■ Information provided:
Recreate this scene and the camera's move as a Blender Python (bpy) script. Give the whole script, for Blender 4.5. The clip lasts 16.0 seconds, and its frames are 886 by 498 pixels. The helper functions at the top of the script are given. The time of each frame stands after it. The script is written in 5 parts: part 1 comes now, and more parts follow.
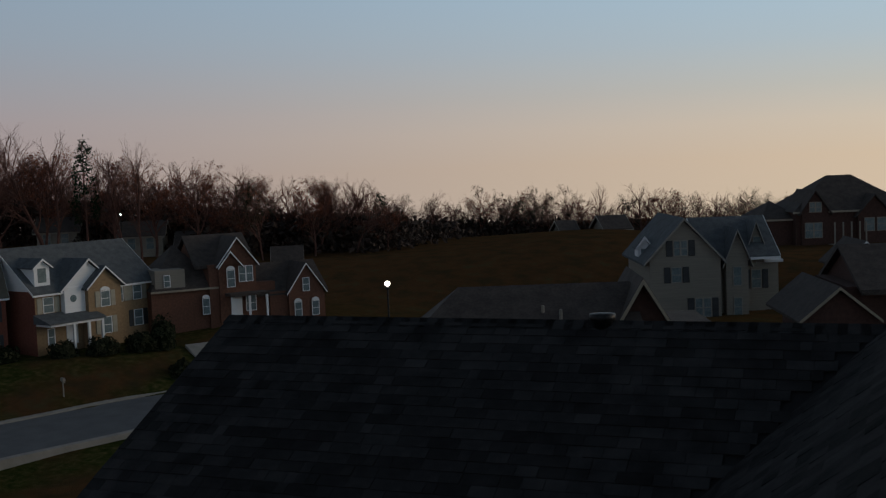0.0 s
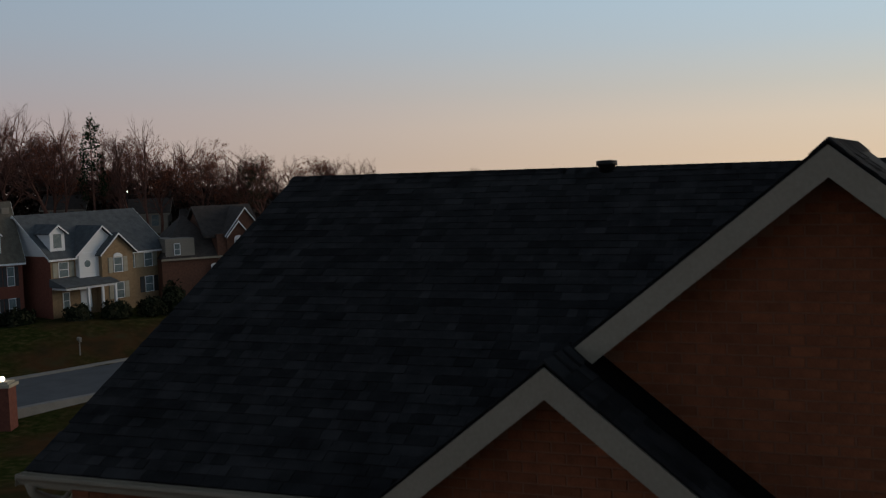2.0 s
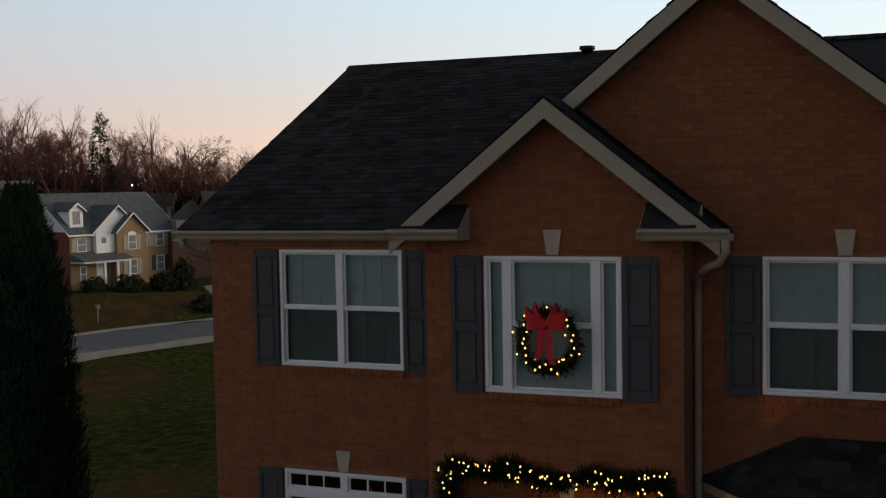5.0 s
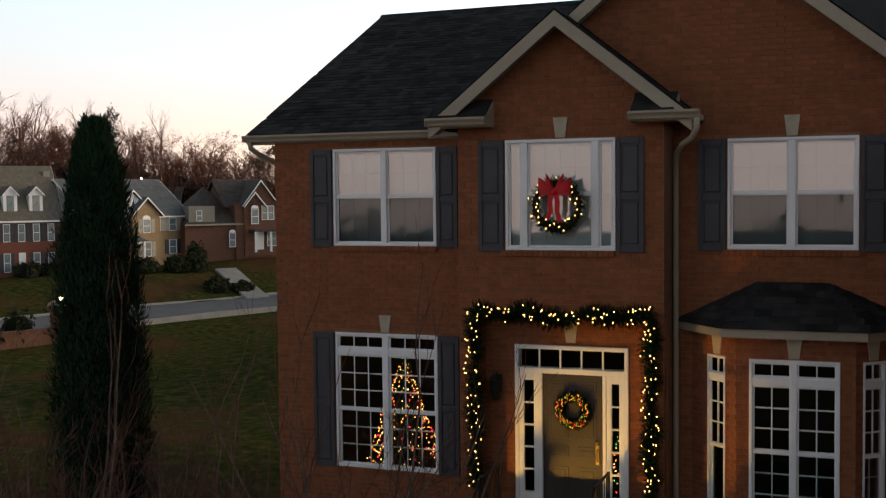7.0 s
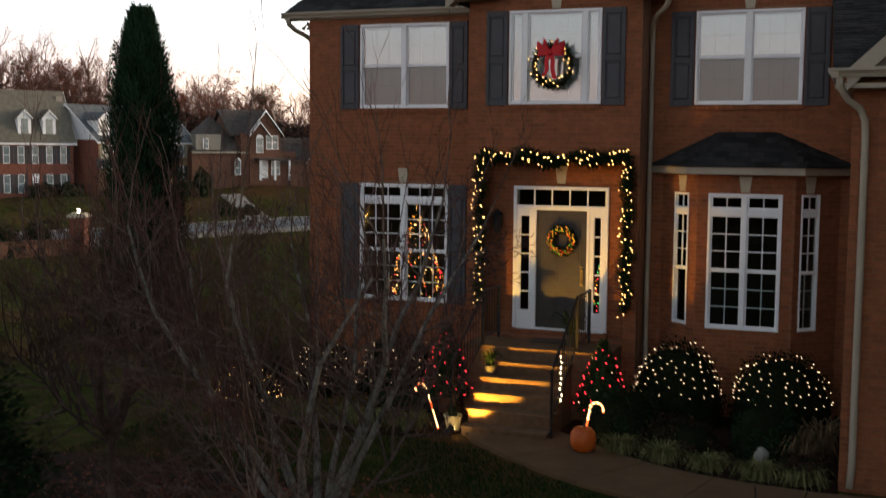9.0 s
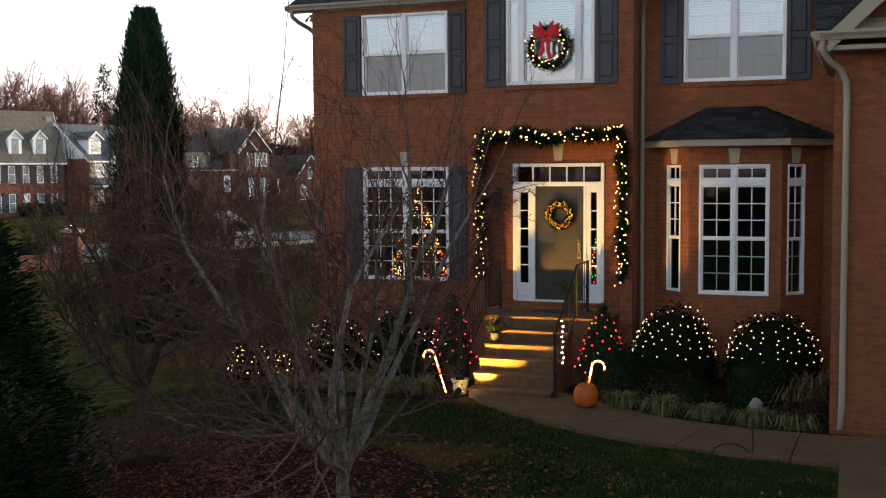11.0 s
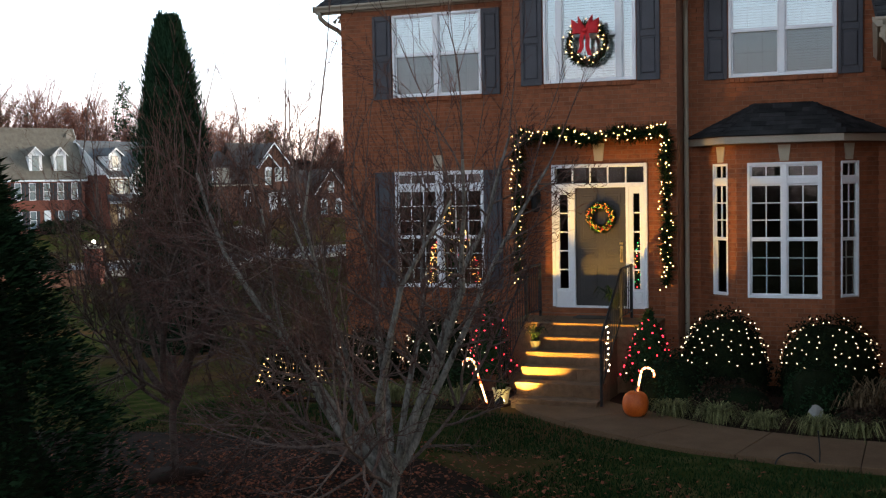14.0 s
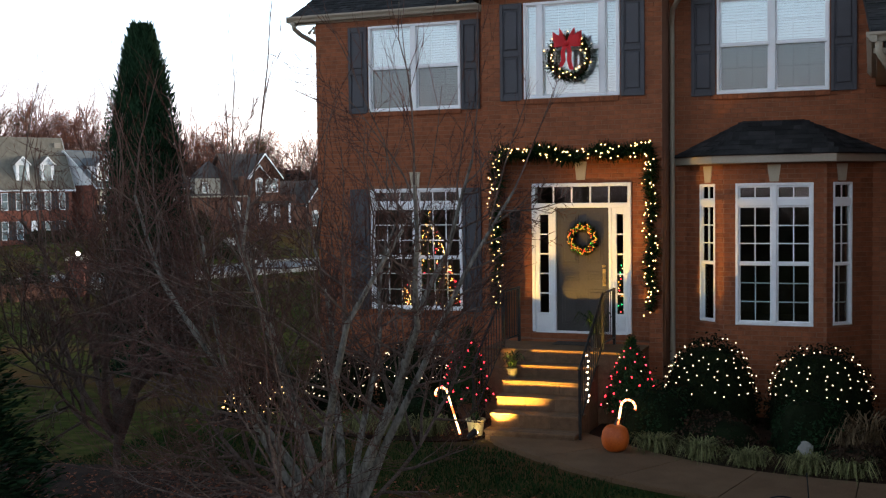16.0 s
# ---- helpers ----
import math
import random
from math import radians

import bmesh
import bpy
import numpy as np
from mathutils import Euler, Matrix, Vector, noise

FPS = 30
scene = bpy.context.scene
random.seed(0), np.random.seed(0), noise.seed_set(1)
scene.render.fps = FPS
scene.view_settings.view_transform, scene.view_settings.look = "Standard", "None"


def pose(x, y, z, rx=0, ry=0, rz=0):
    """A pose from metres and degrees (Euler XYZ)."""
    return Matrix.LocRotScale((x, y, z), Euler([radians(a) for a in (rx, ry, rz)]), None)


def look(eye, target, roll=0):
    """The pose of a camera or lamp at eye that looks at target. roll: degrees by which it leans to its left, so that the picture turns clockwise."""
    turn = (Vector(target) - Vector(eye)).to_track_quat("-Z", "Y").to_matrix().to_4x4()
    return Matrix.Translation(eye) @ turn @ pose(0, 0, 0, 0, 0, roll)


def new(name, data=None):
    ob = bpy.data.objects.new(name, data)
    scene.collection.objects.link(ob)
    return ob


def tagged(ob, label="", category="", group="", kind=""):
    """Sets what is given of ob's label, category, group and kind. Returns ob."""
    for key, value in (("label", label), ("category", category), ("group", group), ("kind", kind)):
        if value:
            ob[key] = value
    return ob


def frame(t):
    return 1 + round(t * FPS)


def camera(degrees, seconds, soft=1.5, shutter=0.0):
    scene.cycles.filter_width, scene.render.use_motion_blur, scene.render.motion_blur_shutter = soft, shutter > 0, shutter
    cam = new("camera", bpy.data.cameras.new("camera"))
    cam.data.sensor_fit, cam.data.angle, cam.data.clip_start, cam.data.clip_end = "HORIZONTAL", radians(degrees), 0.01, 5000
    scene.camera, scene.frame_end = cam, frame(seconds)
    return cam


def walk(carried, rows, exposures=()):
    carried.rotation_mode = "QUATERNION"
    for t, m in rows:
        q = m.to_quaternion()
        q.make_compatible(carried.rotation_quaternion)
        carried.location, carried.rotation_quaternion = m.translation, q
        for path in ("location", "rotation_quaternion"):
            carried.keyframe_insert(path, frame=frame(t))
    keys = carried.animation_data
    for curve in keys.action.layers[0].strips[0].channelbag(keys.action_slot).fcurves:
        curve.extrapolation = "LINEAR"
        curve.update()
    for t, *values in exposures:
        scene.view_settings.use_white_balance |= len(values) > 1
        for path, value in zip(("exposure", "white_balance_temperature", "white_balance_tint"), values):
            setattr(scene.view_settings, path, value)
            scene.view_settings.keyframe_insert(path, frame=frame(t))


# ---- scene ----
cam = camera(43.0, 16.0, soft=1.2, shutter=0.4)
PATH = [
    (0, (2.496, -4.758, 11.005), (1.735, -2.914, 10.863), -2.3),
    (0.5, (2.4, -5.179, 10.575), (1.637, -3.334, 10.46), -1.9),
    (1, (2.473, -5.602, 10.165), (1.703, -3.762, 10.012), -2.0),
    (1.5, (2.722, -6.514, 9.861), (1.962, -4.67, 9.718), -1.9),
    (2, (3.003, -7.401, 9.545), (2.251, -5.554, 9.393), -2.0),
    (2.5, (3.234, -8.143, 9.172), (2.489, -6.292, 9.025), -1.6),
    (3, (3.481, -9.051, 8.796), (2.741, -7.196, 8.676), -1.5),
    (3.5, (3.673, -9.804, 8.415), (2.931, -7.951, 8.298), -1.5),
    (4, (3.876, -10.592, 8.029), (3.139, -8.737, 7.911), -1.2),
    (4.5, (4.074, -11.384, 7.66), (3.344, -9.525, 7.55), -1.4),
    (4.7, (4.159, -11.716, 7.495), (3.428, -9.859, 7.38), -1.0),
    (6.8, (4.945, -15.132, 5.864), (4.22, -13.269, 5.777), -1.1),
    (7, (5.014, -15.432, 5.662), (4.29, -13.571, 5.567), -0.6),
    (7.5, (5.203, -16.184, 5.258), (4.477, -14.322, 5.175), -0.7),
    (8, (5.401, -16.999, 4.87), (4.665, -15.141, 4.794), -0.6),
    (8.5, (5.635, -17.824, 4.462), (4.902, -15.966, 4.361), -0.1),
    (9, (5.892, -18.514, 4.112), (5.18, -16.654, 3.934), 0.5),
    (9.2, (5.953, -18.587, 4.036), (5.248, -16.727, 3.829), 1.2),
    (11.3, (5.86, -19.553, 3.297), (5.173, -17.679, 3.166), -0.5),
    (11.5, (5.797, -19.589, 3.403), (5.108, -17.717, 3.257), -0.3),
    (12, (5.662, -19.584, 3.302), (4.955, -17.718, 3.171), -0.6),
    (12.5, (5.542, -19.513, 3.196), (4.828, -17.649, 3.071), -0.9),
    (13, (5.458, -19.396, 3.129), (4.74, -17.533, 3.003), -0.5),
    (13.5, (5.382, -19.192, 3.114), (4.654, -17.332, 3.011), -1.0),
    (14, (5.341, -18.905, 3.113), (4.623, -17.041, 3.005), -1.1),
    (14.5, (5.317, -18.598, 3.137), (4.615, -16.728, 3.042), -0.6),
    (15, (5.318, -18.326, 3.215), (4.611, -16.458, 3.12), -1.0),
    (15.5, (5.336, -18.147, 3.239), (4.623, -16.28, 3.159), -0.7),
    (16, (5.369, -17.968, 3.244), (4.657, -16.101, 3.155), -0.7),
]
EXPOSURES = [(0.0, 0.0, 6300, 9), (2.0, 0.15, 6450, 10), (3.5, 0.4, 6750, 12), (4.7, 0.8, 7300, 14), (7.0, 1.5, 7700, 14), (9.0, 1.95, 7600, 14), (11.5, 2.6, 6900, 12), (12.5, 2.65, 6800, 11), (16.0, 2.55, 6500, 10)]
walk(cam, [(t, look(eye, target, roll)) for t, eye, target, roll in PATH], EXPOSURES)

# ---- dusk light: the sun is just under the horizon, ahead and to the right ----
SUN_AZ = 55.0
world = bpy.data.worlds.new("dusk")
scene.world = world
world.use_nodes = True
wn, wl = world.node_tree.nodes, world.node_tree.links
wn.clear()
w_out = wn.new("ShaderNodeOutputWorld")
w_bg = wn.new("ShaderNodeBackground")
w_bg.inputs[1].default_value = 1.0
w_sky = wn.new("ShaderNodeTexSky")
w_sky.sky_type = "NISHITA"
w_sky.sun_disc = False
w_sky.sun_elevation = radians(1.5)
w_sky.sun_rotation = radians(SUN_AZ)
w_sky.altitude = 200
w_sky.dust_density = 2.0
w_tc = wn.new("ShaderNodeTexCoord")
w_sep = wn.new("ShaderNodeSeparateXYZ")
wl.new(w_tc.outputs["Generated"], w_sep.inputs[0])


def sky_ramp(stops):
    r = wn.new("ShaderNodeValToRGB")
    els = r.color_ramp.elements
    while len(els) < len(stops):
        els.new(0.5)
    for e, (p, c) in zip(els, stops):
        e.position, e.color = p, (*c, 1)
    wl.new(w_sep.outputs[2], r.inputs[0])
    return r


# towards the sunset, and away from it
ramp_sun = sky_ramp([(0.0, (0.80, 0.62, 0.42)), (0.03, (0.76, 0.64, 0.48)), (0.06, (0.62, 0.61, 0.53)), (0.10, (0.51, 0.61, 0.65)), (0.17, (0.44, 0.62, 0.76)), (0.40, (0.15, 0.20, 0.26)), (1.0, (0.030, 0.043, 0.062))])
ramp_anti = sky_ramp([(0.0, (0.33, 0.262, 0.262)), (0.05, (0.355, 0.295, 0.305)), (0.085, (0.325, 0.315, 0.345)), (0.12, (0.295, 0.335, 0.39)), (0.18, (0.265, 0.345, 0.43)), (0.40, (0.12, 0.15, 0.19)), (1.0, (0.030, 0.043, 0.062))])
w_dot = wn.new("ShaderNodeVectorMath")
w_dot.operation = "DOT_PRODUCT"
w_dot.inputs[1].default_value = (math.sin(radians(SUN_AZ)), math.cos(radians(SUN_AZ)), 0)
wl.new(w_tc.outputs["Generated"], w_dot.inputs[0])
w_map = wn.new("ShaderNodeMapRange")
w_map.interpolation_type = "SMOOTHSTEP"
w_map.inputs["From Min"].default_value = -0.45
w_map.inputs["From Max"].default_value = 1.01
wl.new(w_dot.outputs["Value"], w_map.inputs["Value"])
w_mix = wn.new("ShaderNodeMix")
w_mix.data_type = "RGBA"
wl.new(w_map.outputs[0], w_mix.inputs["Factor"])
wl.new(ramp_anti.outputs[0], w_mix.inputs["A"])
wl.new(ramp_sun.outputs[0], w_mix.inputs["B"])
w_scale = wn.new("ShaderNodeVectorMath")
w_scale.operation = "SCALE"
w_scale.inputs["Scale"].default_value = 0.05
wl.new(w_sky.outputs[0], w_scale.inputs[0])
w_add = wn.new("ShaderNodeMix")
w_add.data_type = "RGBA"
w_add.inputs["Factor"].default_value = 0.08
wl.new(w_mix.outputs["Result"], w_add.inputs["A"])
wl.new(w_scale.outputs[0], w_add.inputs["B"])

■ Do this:
In the data above, please extract the lines from the first one through the line with "what is given", exactly, and keep pictures out.

■ Expected output:
Recreate this scene and the camera's move as a Blender Python (bpy) script. Give the whole script, for Blender 4.5. The clip lasts 16.0 seconds, and its frames are 886 by 498 pixels. The helper functions at the top of the script are given. The time of each frame stands after it. The script is written in 5 parts: part 1 comes now, and more parts follow.
0.0 s
2.0 s
5.0 s
7.0 s
9.0 s
11.0 s
14.0 s
16.0 s
# ---- helpers ----
import math
import random
from math import radians

import bmesh
import bpy
import numpy as np
from mathutils import Euler, Matrix, Vector, noise

FPS = 30
scene = bpy.context.scene
random.seed(0), np.random.seed(0), noise.seed_set(1)
scene.render.fps = FPS
scene.view_settings.view_transform, scene.view_settings.look = "Standard", "None"


def pose(x, y, z, rx=0, ry=0, rz=0):
    """A pose from metres and degrees (Euler XYZ)."""
    return Matrix.LocRotScale((x, y, z), Euler([radians(a) for a in (rx, ry, rz)]), None)


def look(eye, target, roll=0):
    """The pose of a camera or lamp at eye that looks at target. roll: degrees by which it leans to its left, so that the picture turns clockwise."""
    turn = (Vector(target) - Vector(eye)).to_track_quat("-Z", "Y").to_matrix().to_4x4()
    return Matrix.Translation(eye) @ turn @ pose(0, 0, 0, 0, 0, roll)


def new(name, data=None):
    ob = bpy.data.objects.new(name, data)
    scene.collection.objects.link(ob)
    return ob


def tagged(ob, label="", category="", group="", kind=""):
    """Sets what is given of ob's label, category, group and kind. Returns ob."""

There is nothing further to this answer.